Another army developer might assume different, shorter missions.
He could instead add an infantry battalion as dedicated security element to the support group. The battle groups could be reinforced from this initially not very battered battalion when their own infantry is too much exhausted or if the mission (terrain) requires more than the usual battlegroup's infantry strength. This extra infantry battalion would serve as a brigade reserve, and it would take a self-disciplined Bde Cmdr to use it like this.

------------------------------------------------------------------------

Finally my reasoning about cavalry / scouts / armoured recce and the likes at Bn to Div level: This is an obsolete concept.

Scouts cannot move faster than combat troops today - unlike at the time of horse cav when cav was able to march several times as far per day as infantry or even artillery.
The armoured truck scouts of WW2 had a range, speed and maintenance needs advantage over WW2 tanks as well.

Today there's no such time difference and a well-trained formation could (if it avoids many typical but avoidable shortcomings) move many times as fast as in WW2. Today's armoured forces would not need to wait for foot march infantry forces.

This loss of a speed advantage puts the classic armoured recce approach in question.

The (AFAIK) best and most encompassing answer would be to pre-position scouts and surveillance teams up to a huge depth (~300 km). No matter which direction your Bde turns to, it would always have scouts ahead and cav for security available for its flanks.
This is obviously not practical with organic manoeuvre formation scouts.
Scouts and surveillance teams (this excludes dedicated FOs for fires) should be directly corps-attached troops.

This does btw also solve the issue how to cope with uneven cav/scout losses among Bdes. Scouts would always be available (except if the campaign sucks globally).
The security and close recce job should therefore be assigned to combat troops, as it happens in many armies of the world.

The U.S. Army sported a huge amount of talk and blather about "situational awareness". Shouldn't it be obvious that having scouts already at or close to locations which only very recently got your attention rather than to send them out when you become interested in a location?

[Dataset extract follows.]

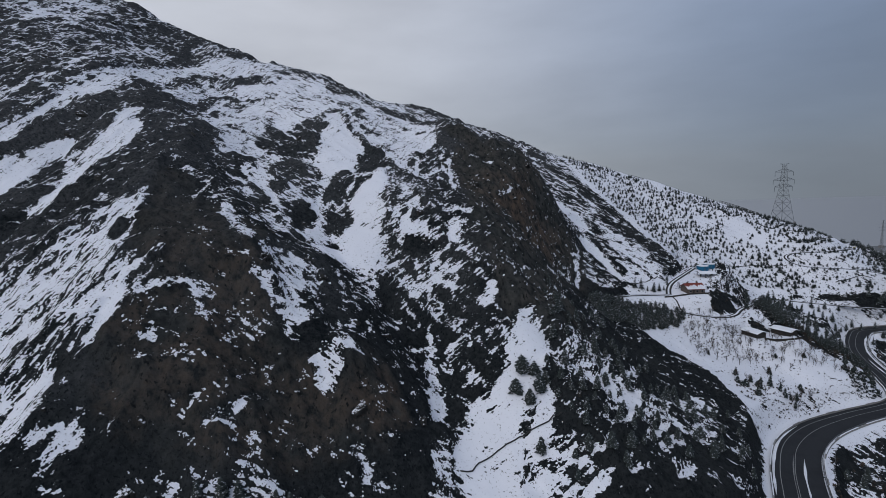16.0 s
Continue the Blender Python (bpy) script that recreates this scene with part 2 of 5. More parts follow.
HIGHWAY_HALF = road_half(HIGHWAY_LINE[:, 0])


# ---- materials ----
def node_material(name):
    m = bpy.data.materials.new(name)
    m.use_nodes = True
    nt = m.node_tree
    nt.nodes.clear()
    out = nt.nodes.new("ShaderNodeOutputMaterial")
    bsdf = nt.nodes.new("ShaderNodeBsdfPrincipled")
    nt.links.new(bsdf.outputs[0], out.inputs["Surface"])
    return m, nt, bsdf


def noise_node(nt, vector, size, detail=4.0, rough=0.55):
    n = nt.nodes.new("ShaderNodeTexNoise")
    n.inputs["Scale"].default_value = 1.0 / size
    n.inputs["Detail"].default_value = detail
    n.inputs["Roughness"].default_value = rough
    nt.links.new(vector, n.inputs["Vector"])
    return n.outputs["Fac"]


def span(nt, value, a, b, c=0.0, d=1.0, soft=False):
    n = nt.nodes.new("ShaderNodeMapRange")
    n.interpolation_type = "SMOOTHSTEP" if soft else "LINEAR"
    for key, v in zip(("From Min", "From Max", "To Min", "To Max"), (a, b, c, d)):
        n.inputs[key].default_value = v
    nt.links.new(value, n.inputs["Value"])
    return n.outputs[0]


def calc(nt, op, a, b):
    n = nt.nodes.new("ShaderNodeMath")
    n.operation = op
    for i, v in enumerate((a, b)):
        if isinstance(v, (int, float)):
            n.inputs[i].default_value = v
        else:
            nt.links.new(v, n.inputs[i])
    return n.outputs[0]


def mix_colour(nt, fac, a, b):
    n = nt.nodes.new("ShaderNodeMix")
    n.data_type = "RGBA"
    for key, v in (("Factor", fac), ("A", a), ("B", b)):
        if isinstance(v, (int, float)):
            n.inputs[key].default_value = v
        elif isinstance(v, tuple):
            n.inputs[key].default_value = (*v, 1)
        else:
            nt.links.new(v, n.inputs[key])
    return n.outputs["Result"]


def bump(nt, bsdf, height, strength, distance):
    n = nt.nodes.new("ShaderNodeBump")
    n.inputs["Strength"].default_value, n.inputs["Distance"].default_value = strength, distance
    nt.links.new(height, n.inputs["Height"])
    nt.links.new(n.outputs[0], bsdf.inputs["Normal"])


def world_place(nt):
    return nt.nodes.new("ShaderNodeNewGeometry").outputs["Position"]


def attribute(nt, name):
    n = nt.nodes.new("ShaderNodeAttribute")
    n.attribute_name = name
    return n.outputs["Fac"]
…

The quite disappointing state of Operational Art today is the culprit. A look at a brigade alone cannot reveal the needs of a Corps or Threatre commander and whether the Bde is prepared to meet these needs. Sadly, a lack of corps-scale real and free-play manoeuvres means that we don't learn enough about our shortcomings on Corps level.


------------------------------------------------------------------------

About my "*":
It's perfectly fine to use all available forces (even if only as reserve) when you look at a battle (= most common and most influential training scenario for brigades).
It's different for a series of battles (campaign). The Eastern Front 1941-1945 saw man fresh or refreshed armour divisions joining the front with hundreds of tanks. They lost extreme quantities of tanks and had to make do with just a few dozen tanks for the final weeks (if not months) before they were withdrawn for rebuilding.
Paradoxically, German generals recognized that losses are smaller if available forces are smaller (the opposite was true in fighter vs. fighter air combat, such combat dynamics are really interesting!).
It would have been better to sustain a mediocre strength.

A campaign leader (Corps Cmdr) thinks even farther; he is concerned about the culminating point of attack; how far he can advance and how much he can achieve until he needs to let his forces rest and regain strength.
The culminating point of attack is a most important variable - one of the great levers for short and not terribly brutal wars.
The sustainment of combat power among the formations is of greatest interest for this.
The far culminating point of attack of German forces in 1940 explains why Germans conquered France in six weeks while the Western Allies took six months for reconquering it (despite much, much better motorization).
The quick advance in 1941/42 and slow withdrawal in 1943-1945 on the Eastern Front can be similarly attributed to the inferior Soviet preparations for long campaigns (most notoriously their lack of vehicle repair capabilities in the field).